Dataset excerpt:
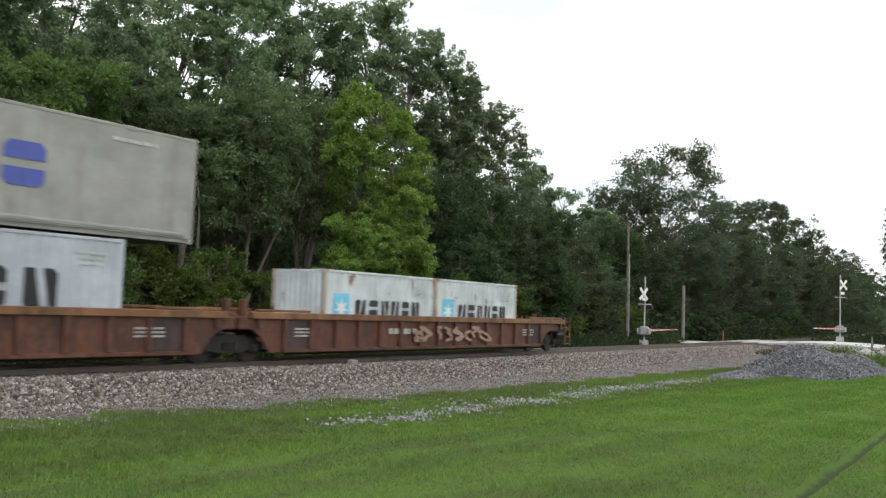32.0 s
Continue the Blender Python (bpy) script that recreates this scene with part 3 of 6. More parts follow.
def tree_mesh_pair(seed, kind, height, radius):
    """The crown and the trunk with its limbs."""
    tips, c, a, b = crown_points(seed, kind, height, radius)
    v = np.stack([c - a, c + a * 0.55 - b * 0.95, c + a * 0.75 + b * 0.85], 1).reshape(-1, 3)
    crown = fast_mesh("crown", v, np.arange(len(v)).reshape(-1, 3), LEAVES[kind])
    g = Geo()
    r0 = 0.0105 * height + 0.05
    n = 7
    lean = [(0.07 * radius * math.sin(seed * 1.7 + i * 0.9), 0.07 * radius * math.cos(seed * 2.3 + i * 1.1)) for i in range(n + 1)]
    pts = [Vector((lean[i][0] * i / 2, lean[i][1] * i / 2, height * 0.86 * i / n - (0.3 if i == 0 else 0))) for i in range(n + 1)]
    for i in range(n):
        k0, k1 = 1 - i / n * 0.85, 1 - (i + 1) / n * 0.85
        g.tube(pts[i], pts[i + 1], r0 * k0 * (1.25 if i == 0 else 1), r0 * k1, 8, i in (0, n - 1))
    if kind in ("open", "tall"):
        # a second stem that forks off low down
        p0 = pts[1]
        side = Vector((math.cos(seed), math.sin(seed), 0)) * radius * 0.16
        for i in range(1, 5):
            p1 = pts[i + 1] + side * i
            g.tube(p0, p1, r0 * (0.7 - 0.1 * i), r0 * (0.6 - 0.1 * i), 7, False)
            p0 = p1
    for i, t in enumerate(tips):
        if i % 2 and kind != "shrub":
            continue
        tip = Vector(t)
        at = min(max(tip.z - 0.28 * radius - 0.06 * height, 0.12 * height), height * 0.8)
        k = at / (height * 0.86) * n
        j = min(int(k), n - 1)
        base = pts[j].lerp(pts[j + 1], k - j)
        mid = base.lerp(tip, 0.5) + Vector((0, 0, 0.03 * height))
        rb = r0 * (1 - k / n * 0.85) * 0.42
        g.tube(base, mid, rb, rb * 0.6, 5, False)
        g.tube(mid, tip, rb * 0.6, rb * 0.15, 5, False)
    trunk = g.mesh("trunk")
    trunk.materials.append(BARK)
    return crown, trunk


WOODS = {
    "tall": [(10.5, 16, 17.6, 3.9), (17.5, 19, 18.7, 3.4), (17.5, 14, 16.2, 2.8), (22.3, 18, 20.3, 3.4), (22.7, 14, 18.2, 3.0), (27.8, 17, 23.1, 3.6), (27.7, 13, 19.5, 3.1),
             (36.4, 19, 22.5, 3.4), (36.3, 16, 25.2, 3.9), (39.9, 15, 23.4, 3.7), (71.7, 19, 17.7, 2.0), (19, 25, 15.5, 4.3), (26, 26, 17, 4.5), (12, 24, 14, 4.2), (31.2, 28, 16, 4.8), (39.7, 28, 14.5, 5.3), (52.2, 28, 15.5, 5.5), (38.5, 22, 18.0, 4.0), (15, 33, 20.5, 5), (23, 33, 21.5, 5), (31, 34, 22.5, 5), (40, 34, 19.5, 4.8)],
    "oak": [(47.5, 17, 23.8, 3.9), (49.8, 15, 22.0, 3.6), (53.0, 14, 18.9, 3.3), (61.5, 16, 17.2, 3.2), (74.5, 18, 15.4, 3.0), (82.3, 18, 14.4, 3.4), (90, 19, 14.5, 4.0), (65.9, 28, 15.5, 6.0), (79.7, 28, 15, 5.6), (50.8, 16.5, 23.4, 2.0), (53.6, 16.0, 21.8, 1.4)],
    "dome": [(98.7, 15, 23.8, 9.6)],
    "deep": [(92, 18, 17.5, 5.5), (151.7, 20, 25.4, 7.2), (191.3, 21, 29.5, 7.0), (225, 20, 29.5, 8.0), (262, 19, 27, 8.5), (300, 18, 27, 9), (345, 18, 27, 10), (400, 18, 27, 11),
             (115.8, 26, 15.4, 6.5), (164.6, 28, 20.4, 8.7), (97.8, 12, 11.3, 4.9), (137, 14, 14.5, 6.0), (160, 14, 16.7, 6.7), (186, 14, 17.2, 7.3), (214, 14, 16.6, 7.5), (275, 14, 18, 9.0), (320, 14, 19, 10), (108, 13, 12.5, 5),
             # rows with negative w stand out of view, added to shade the far train
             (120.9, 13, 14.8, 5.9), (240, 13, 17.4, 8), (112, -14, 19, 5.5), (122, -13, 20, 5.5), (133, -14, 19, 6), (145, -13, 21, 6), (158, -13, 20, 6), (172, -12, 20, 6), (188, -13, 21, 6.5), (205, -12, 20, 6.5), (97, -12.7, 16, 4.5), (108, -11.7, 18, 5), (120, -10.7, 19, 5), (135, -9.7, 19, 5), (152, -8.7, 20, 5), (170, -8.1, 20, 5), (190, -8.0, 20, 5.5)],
    "maple": [(14.1, 7.0, 6.6, 2.4), (12.0, 7.0, 6.5, 2.2), (14.7, 9, 11.4, 2.6), (17.9, 10.5, 12.2, 2.6), (11.8, 9, 11.3, 2.6), (16.9, 7.0, 7.0, 2.1)],
    "open": [(23.2, 11, 12.0, 3.2), (27.2, 11, 13.4, 3.4), (32.0, 12, 13.5, 3.2), (20.0, 12, 12.5, 3.0)],
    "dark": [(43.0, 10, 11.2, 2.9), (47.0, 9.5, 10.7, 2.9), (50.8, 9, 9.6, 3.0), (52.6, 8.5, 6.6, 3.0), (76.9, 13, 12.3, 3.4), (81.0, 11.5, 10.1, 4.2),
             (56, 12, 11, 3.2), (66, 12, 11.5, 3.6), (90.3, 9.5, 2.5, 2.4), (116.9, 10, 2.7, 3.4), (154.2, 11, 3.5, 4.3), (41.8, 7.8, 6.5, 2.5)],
    "bright": [(32.6, 8.5, 14.5, 2.6), (34.8, 7.8, 13.2, 2.4), (33.5, 7.2, 8.7, 2.3), (30.2, 7.2, 6.7, 1.9)],
    "grey": [(58.5, 8.5, 8.8, 2.8), (62.9, 8.5, 6.5, 2.5)],
    "shrub": [(18.9, 7.2, 6.2, 1.8), (22.0, 6.8, 4.6, 1.6), (24.4, 6.8, 3.7, 1.5), (27.4, 7.2, 3.5, 1.5), (20.0, 6.4, 3.8, 1.3), (34.4, 7.2, 5.4, 1.9),
              (30.6, 6.8, 3.9, 1.6), (72.7, 10, 3.3, 2.0), (53.4, 7.8, 3.9, 2.2), (60.6, 9.0, 3.7, 2.0), (45.2, 7.3, 4.3, 1.9), (39.6, 7.3, 4.4, 1.8), (69, 9.5, 3, 1.8)],
}
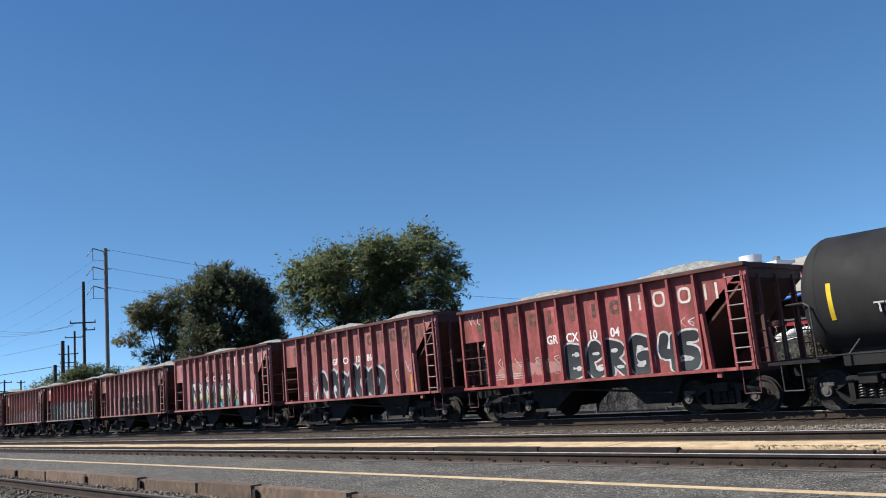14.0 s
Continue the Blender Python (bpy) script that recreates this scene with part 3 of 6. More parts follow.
    for i in range(nx + 1):
        row = []
        for j in range(ny + 1):
            x, yy = -4.75 + 9.5 * i / nx, -1.45 + 2.9 * j / ny
            hh = -0.5
            for q in range(heaps):
                cx = -4.6 + 9.2 * (q + 0.5) / heaps + 0.25 * math.sin(seed * 3 + q * 2)
                r = math.hypot((x - cx) / (1.9 if heaps < 3 else 1.4), yy)
                hh = max(hh, heap_top + 0.06 * math.sin(seed + q) - 0.30 * r ** 1.5)
            hh = max(hh, -0.28) + 0.05 * noise.noise((x * 3, yy * 3, seed)) + 0.025 * noise.noise((x * 11, yy * 11, seed))
            row.append(bm.verts.new((x, yy, T + hh)))
        grid.append(row)
    for i in range(nx):
        for j in range(ny):
            bm.faces.new((grid[i][j], grid[i + 1][j], grid[i + 1][j + 1], grid[i][j + 1]))
    load = solid("gravel_load", bm, M["gravel"], "heaped grey crushed gravel filling a hopper car", "gravel", (c, ROW, 0), kind="stuff")
    MOVING.append((load, c, ROW, 0.0))
    return car


M["rung"] = material("rung", (0.2863, 0.21, 0.1813), 0.6, vary=0.3, bump=0.1)
FADED = material("faded_lettering", (0.0954, 0.0573, 0.0429), 0.8, vary=0.35, fine=20, dirt=(0.191, 0.0954, 0.07635), amount=0.4, reach=6)
DARK_TAN = material("hopper_dark_tan", (0.15, 0.118, 0.095), 0.75, vary=0.35, fine=12, dirt=(0.085, 0.050, 0.038), amount=0.45, reach=2, streak=4)
DARK = material("hopper_dark", (0.1217, 0.04875, 0.04215), 0.75, vary=0.4, fine=30, dirt=(0.06495, 0.0405, 0.0357), amount=0.45, reach=2, streak=4)


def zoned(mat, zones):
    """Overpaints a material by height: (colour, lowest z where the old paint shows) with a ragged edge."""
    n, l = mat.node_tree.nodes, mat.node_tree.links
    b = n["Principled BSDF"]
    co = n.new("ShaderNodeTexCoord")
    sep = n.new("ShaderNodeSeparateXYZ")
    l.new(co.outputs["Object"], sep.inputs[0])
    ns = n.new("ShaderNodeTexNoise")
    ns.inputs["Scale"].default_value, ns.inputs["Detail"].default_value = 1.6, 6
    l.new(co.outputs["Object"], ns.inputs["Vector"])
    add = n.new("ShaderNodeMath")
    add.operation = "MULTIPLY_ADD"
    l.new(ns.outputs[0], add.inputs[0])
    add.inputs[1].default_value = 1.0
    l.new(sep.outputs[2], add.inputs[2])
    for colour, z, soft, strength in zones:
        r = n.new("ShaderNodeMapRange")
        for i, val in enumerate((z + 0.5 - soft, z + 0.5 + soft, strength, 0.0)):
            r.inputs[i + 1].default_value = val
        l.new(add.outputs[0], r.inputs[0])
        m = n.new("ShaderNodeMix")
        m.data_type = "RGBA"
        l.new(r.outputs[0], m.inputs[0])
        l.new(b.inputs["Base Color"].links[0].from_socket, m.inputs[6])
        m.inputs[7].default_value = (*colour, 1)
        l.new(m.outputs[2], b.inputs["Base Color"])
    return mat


def faded(name, top, middle, low):
    """Sprayed filling that fades from colour to colour downwards."""
    return zoned(material(name, top, 0.6, vary=0.2, grain=4, fine=25, bump=0.06, dirt=tuple(0.75 * c for c in top), amount=0.3, reach=3), [(middle, 1.75, 0.22, 1.0), (low, 1.36, 0.14, 1.0)])


def hopper_paint(name, col, rust, amount=0.4, zones=()):
    m = material(name, (col[0] * 0.92, col[1] * 0.95, col[2] * 1.12), 0.68, vary=0.30, grain=1.4, fine=9, bump=0.08, dirt=rust, amount=amount + 0.1, reach=1.9, streak=3.5)
    return zoned(m, zones) if zones else m


PAINTS = [hopper_paint("hopper_red_a", (0.3825, 0.09375, 0.07875), (0.1432, 0.0429, 0.03345)),
          hopper_paint("hopper_red_b", (0.351, 0.1245, 0.1035), (0.1719, 0.0573, 0.0477)),
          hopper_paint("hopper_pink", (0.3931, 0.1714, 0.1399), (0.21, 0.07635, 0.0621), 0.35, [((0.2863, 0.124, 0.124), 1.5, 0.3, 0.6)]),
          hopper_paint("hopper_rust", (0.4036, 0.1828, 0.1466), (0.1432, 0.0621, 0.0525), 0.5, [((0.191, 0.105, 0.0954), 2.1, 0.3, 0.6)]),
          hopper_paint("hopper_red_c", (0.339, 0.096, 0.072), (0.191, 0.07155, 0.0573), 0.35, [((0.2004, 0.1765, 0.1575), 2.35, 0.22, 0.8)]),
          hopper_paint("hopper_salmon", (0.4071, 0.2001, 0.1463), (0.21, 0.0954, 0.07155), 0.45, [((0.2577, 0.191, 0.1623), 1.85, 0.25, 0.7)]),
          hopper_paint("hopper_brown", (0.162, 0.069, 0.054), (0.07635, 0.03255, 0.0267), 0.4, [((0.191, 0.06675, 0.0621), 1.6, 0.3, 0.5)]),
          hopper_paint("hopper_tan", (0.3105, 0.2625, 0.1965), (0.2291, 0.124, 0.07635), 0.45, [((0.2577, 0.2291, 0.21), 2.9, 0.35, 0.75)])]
HOPPER_LABELS = ["red steel hopper car with black and white graffiti", "faded red hopper car with bold black bubble graffiti", "pinkish red hopper car with lime and teal graffiti",
                 "rusty red hopper car with dark curling graffiti", "red hopper car with grey and teal graffiti", "salmon red hopper car with pink and silver graffiti",
                 "dark brown hopper car with turquoise graffiti", "tan hopper car covered in white and blue graffiti"]
NUMBERS = [("GR", "CX", "10", "04"), ("GR", "CX", "10", "86"), ("GR", "CX", "10", "58"), ("GR", "CX", "10", "39"), None, ("GR", "CX", "10", "28"), ("", "", "20", "09"), None]
CARS = []
for i in range(8):
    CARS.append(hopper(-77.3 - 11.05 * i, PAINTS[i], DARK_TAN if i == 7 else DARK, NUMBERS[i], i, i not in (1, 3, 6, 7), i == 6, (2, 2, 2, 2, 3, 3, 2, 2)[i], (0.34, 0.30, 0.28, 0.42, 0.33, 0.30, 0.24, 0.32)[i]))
Y = -1.505
S_ = SPRAY
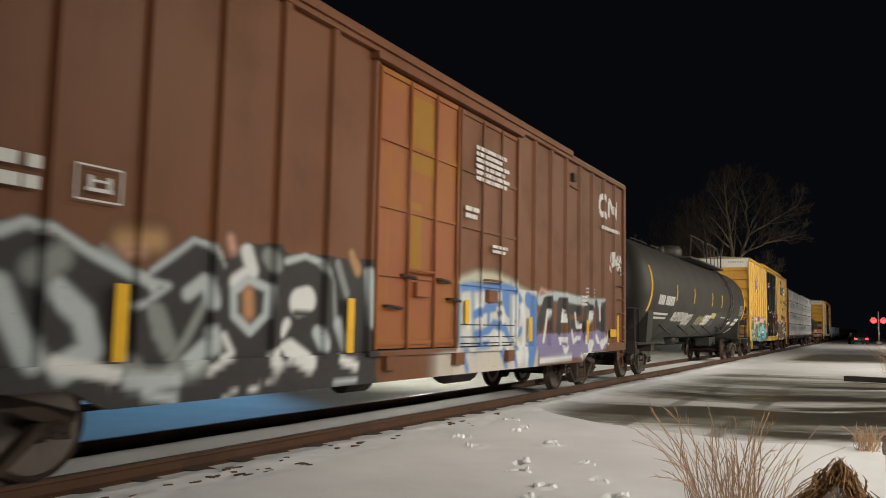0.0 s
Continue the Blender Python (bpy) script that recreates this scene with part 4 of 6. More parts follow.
def boxcar(label, paint, end_paint, door_paint, at_u, half=9.38, top=5.02, door_l=-2.43, door_r=2.43, door_m=0.0, panels=8, second_paint=None, end_band=True, spray=None, deep=0.06, group="boxcars of the train"):
    """High-sided boxcar with outside posts, ribbed ends, a ribbed roof and two doors on each side."""
    car = thing("boxcar", label, "boxcar", group=group)
    ROLLING.append((car, at_u, RAIL))
    P, Q, z0 = 1.42, 1.485, 0.82
    POSTS[car.name] = [a + (b - a) * k / panels for a, b in ((-half + 0.02, door_l), (door_r, half - 0.02)) for k in range(panels + 1)]
    for s in (-1, 1):
        near = spray if s > 0 else None
        zs = [0.96 + 0.024 * k for k in range(70)]
        for a, b in ((-half + 0.02, door_l), (door_r, half - 0.02)):
            wall = S().box(*sorted((s * (P - 0.05), s * (P - 0.003))), a, b, 0.92, top - 0.06)
            if near:
                n = round((b - a) / 0.024)
                wall.sheet([[(P, a + (b - a) * i / n, z) for i in range(n + 1)] for z in (*zs, top - 0.06)])
                wall.painter = near
            part("side_wall", wall, paint, car)
            for k in range(panels + 1):
                y = a + (b - a) * k / panels
                w = 0.05
                pts = [(s * (P - 0.004), y - w - 0.03), (s * Q, y - w), (s * Q, y), (s * Q, y + w), (s * (P - 0.004), y + w + 0.03)]
                post = S().sheet([[(x, yy, z) for x, yy in pts] for z in (*zs, top - 0.12)])
                post.painter = near
                part("side_post", post, paint, car)
        sill = S().prism([(-half, z0 + 0.0), (-half + 2.9, z0 - 0.01), (-half + 3.3, z0 - deep), (half - 3.3, z0 - deep), (half - 2.9, z0 - 0.01), (half, z0), (half, 1.0), (-half, 1.0)], 0, *sorted((s * 1.40, s * 1.472)))
        if near:
            n = round(2 * half / 0.03)
            sill.sheet([[(1.475, -half + 2 * half * i / n, 0.995 + ((z0 - deep if 3.3 < i * 2 * half / n < 2 * half - 3.3 else z0) - 0.995) * (1 - q / 6)) for i in range(n + 1)] for q in range(7)])
            sill.sheet([[(x, -half + 2 * half * i / n, z) for i in range(n + 1)] for x, z in ((1.475, 0.995), (1.474, 1.003), (1.42, 1.003))])
            sill.painter = near
        part("side_sill", sill, paint, car)
        part("top_chord", S().box(*sorted((s * 1.40, s * 1.50)), -half, half, top - 0.14, top - 0.03), paint, car, bevel=0.012)
        part("eave_strip", S().box(*sorted((s * 1.46, s * 1.54)), -4.95, 5.22, top - 0.07, top + 0.05), paint, car, bevel=0.012)
        ledge = S().box(*sorted((s * 1.42, s * 1.53)), door_l - 0.1, door_r + 0.1, 0.96, 1.03)
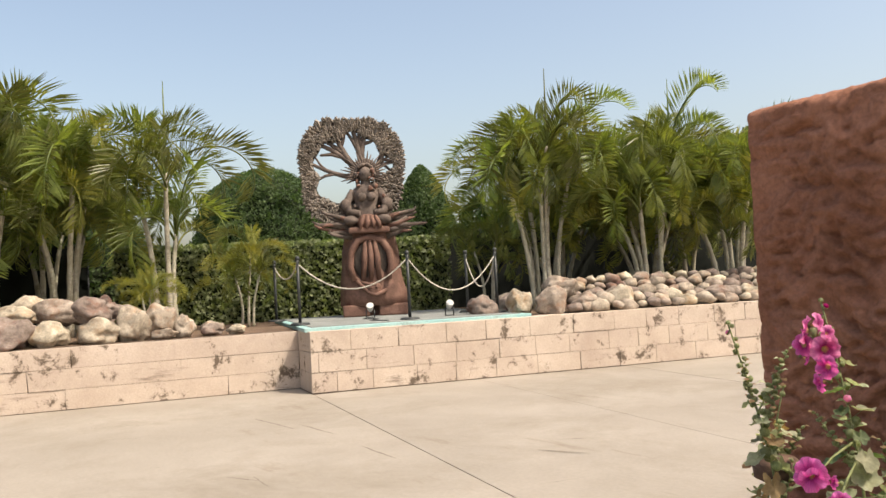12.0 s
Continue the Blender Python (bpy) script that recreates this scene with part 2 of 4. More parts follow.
CONIFER_LEAF = matte("conifer_leaf", (0.06, 0.10, 0.045), (0.13, 0.18, 0.08), 1.2, 14, 0.75, 0.0, 20, glow_through=(1.1, 1.3, 0.6))
BARK = matte("bark", (0.09, 0.07, 0.05), (0.18, 0.14, 0.10), 6, 40, 0.95, 0.8, 30)

# ---- builders ----


def mesh_of(name, bm, *mats, smooth=False):
    me = bpy.data.meshes.new(name)
    bm.normal_update()
    bm.to_mesh(me)
    bm.free()
    for m in mats:
        me.materials.append(m)
    if smooth:
        me.polygons.foreach_set("use_smooth", [True] * len(me.polygons))
    return me


def part(name, data, parent, label="", m=None):
    """Link a mesh as one part under a thing or under a part."""
    ob = new(name, data)
    ob.parent = parent
    if m is not None:
        ob.matrix_basis = m
    if label:
        ob["label"] = label
    return ob


def thing(name, label, category, m, group="", data=None, kind=""):
    ob = new(name, data)
    ob.matrix_basis = m
    return tagged(ob, label, category, group, kind)


def tube(bm, pts, radii, segs=6, cap=True, mat=0):
    pts = [Vector([float(c) for c in p]) for p in pts]
    rings = []
    side = None
    for i, p in enumerate(pts):
        d = (pts[min(i + 1, len(pts) - 1)] - pts[max(i - 1, 0)]).normalized()
        if side is None:
            side = d.orthogonal().normalized()
        side = (side - d * side.dot(d)).normalized()
        up = d.cross(side)
        r = float(radii[i] if hasattr(radii, "__len__") else radii)
        rings.append([bm.verts.new(p + r * (math.cos(a) * side + math.sin(a) * up))
                      for a in (2 * math.pi * k / segs for k in range(segs))])
    for a, b in zip(rings, rings[1:]):
        for k in range(segs):
            f = bm.faces.new((a[k], a[(k + 1) % segs], b[(k + 1) % segs], b[k]))
            f.material_index, f.smooth = mat, True
    if cap:
        for ring, flip in ((rings[0], True), (rings[-1], False)):
            f = bm.faces.new(list(reversed(ring)) if flip else ring)
            f.material_index = mat


def block(bm, lo, hi, bevel=0.0):
    r = bmesh.ops.create_cube(bm, size=1.0)
    lo, hi = Vector(lo), Vector(hi)
    for v in r["verts"]:
        v.co = (lo + hi) / 2 + Vector(a * b for a, b in zip(v.co, hi - lo))
    if bevel:
        es = {e for v in r["verts"] for e in v.link_edges}
        bmesh.ops.bevel(bm, geom=list(es), offset=bevel, segments=2, affect="EDGES", profile=0.6)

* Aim
From the first line of the entries above down to the line holding "return crown, trunk", quote each line exactly and nothing else, skipping pictures.

* Response to this task
32.0 s
Continue the Blender Python (bpy) script that recreates this scene with part 3 of 6. More parts follow.
def tree_mesh_pair(seed, kind, height, radius):
    """The crown and the trunk with its limbs."""
    tips, c, a, b = crown_points(seed, kind, height, radius)
    v = np.stack([c - a, c + a * 0.55 - b * 0.95, c + a * 0.75 + b * 0.85], 1).reshape(-1, 3)
    crown = fast_mesh("crown", v, np.arange(len(v)).reshape(-1, 3), LEAVES[kind])
    g = Geo()
    r0 = 0.0105 * height + 0.05
    n = 7
    lean = [(0.07 * radius * math.sin(seed * 1.7 + i * 0.9), 0.07 * radius * math.cos(seed * 2.3 + i * 1.1)) for i in range(n + 1)]
    pts = [Vector((lean[i][0] * i / 2, lean[i][1] * i / 2, height * 0.86 * i / n - (0.3 if i == 0 else 0))) for i in range(n + 1)]
    for i in range(n):
        k0, k1 = 1 - i / n * 0.85, 1 - (i + 1) / n * 0.85
        g.tube(pts[i], pts[i + 1], r0 * k0 * (1.25 if i == 0 else 1), r0 * k1, 8, i in (0, n - 1))
    if kind in ("open", "tall"):
        # a second stem that forks off low down
        p0 = pts[1]
        side = Vector((math.cos(seed), math.sin(seed), 0)) * radius * 0.16
        for i in range(1, 5):
            p1 = pts[i + 1] + side * i
            g.tube(p0, p1, r0 * (0.7 - 0.1 * i), r0 * (0.6 - 0.1 * i), 7, False)
            p0 = p1
    for i, t in enumerate(tips):
        if i % 2 and kind != "shrub":
            continue
        tip = Vector(t)
        at = min(max(tip.z - 0.28 * radius - 0.06 * height, 0.12 * height), height * 0.8)
        k = at / (height * 0.86) * n
        j = min(int(k), n - 1)
        base = pts[j].lerp(pts[j + 1], k - j)
        mid = base.lerp(tip, 0.5) + Vector((0, 0, 0.03 * height))
        rb = r0 * (1 - k / n * 0.85) * 0.42
        g.tube(base, mid, rb, rb * 0.6, 5, False)
        g.tube(mid, tip, rb * 0.6, rb * 0.15, 5, False)
    trunk = g.mesh("trunk")
    trunk.materials.append(BARK)
    return crown, trunk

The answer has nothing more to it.